| Task material |
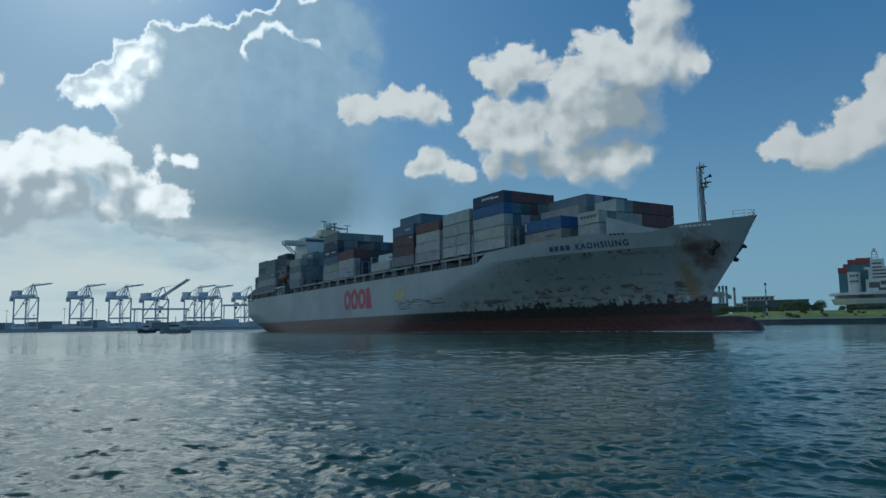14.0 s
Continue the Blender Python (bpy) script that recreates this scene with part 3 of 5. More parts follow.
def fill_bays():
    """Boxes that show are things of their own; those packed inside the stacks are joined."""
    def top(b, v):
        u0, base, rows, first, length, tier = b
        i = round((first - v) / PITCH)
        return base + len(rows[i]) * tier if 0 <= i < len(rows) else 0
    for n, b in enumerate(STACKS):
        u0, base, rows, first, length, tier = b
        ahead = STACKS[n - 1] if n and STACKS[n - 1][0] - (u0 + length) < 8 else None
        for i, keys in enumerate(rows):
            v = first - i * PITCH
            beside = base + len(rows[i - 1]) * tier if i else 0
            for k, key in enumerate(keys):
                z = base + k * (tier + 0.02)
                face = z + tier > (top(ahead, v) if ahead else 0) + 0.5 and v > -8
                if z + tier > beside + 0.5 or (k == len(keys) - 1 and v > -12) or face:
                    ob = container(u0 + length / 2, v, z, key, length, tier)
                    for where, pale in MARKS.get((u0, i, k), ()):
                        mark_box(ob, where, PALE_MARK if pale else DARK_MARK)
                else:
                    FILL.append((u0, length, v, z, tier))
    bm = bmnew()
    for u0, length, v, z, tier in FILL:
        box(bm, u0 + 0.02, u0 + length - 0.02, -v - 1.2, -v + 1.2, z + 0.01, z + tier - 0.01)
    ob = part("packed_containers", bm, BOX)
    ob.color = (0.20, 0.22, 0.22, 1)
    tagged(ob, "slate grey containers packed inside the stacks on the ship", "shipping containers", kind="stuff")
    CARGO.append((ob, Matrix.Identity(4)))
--
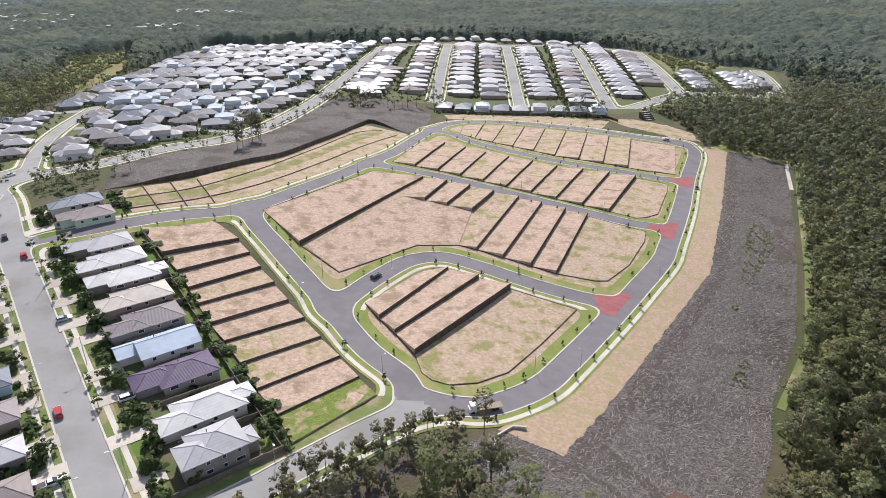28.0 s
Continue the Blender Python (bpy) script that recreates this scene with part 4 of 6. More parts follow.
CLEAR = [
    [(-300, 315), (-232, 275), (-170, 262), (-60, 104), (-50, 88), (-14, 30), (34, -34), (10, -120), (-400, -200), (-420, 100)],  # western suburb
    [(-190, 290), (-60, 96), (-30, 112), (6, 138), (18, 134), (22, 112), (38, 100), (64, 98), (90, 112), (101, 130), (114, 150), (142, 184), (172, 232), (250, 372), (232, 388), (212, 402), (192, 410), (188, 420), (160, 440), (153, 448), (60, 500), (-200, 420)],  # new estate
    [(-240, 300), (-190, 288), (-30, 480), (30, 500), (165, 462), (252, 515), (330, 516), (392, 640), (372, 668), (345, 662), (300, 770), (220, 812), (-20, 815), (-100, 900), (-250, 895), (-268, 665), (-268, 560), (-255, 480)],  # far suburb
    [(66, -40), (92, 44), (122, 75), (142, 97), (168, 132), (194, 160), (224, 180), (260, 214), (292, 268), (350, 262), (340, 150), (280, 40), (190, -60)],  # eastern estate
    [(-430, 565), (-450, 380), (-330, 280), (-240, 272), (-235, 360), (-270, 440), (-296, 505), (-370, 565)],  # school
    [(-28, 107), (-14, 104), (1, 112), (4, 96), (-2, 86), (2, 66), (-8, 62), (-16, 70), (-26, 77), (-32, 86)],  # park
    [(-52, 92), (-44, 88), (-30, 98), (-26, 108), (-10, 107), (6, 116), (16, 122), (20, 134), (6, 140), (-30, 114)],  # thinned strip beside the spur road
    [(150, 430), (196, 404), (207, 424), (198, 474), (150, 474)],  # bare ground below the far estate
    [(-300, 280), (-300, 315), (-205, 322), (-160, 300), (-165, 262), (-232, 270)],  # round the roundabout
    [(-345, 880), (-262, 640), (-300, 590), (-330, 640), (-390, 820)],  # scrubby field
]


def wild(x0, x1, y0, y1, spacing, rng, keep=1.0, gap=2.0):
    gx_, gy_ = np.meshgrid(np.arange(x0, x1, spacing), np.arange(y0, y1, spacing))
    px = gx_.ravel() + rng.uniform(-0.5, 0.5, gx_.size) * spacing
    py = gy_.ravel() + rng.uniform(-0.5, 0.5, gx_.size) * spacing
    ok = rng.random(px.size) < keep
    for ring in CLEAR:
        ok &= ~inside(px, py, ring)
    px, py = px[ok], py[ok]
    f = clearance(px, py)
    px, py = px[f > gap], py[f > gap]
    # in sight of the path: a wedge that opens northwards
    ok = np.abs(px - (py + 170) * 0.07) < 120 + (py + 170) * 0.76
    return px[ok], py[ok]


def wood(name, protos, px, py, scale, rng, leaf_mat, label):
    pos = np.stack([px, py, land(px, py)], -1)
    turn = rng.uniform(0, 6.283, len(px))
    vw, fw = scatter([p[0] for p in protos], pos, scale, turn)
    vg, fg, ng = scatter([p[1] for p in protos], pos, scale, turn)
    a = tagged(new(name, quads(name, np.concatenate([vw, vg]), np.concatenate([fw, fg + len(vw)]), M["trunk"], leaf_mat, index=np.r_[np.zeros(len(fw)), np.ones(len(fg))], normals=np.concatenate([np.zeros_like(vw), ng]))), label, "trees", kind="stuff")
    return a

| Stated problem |
Copy out each line in the preceding records that contains "More".

| Full answer |
Continue the Blender Python (bpy) script that recreates this scene with part 3 of 5. More parts follow.
Continue the Blender Python (bpy) script that recreates this scene with part 4 of 6. More parts follow.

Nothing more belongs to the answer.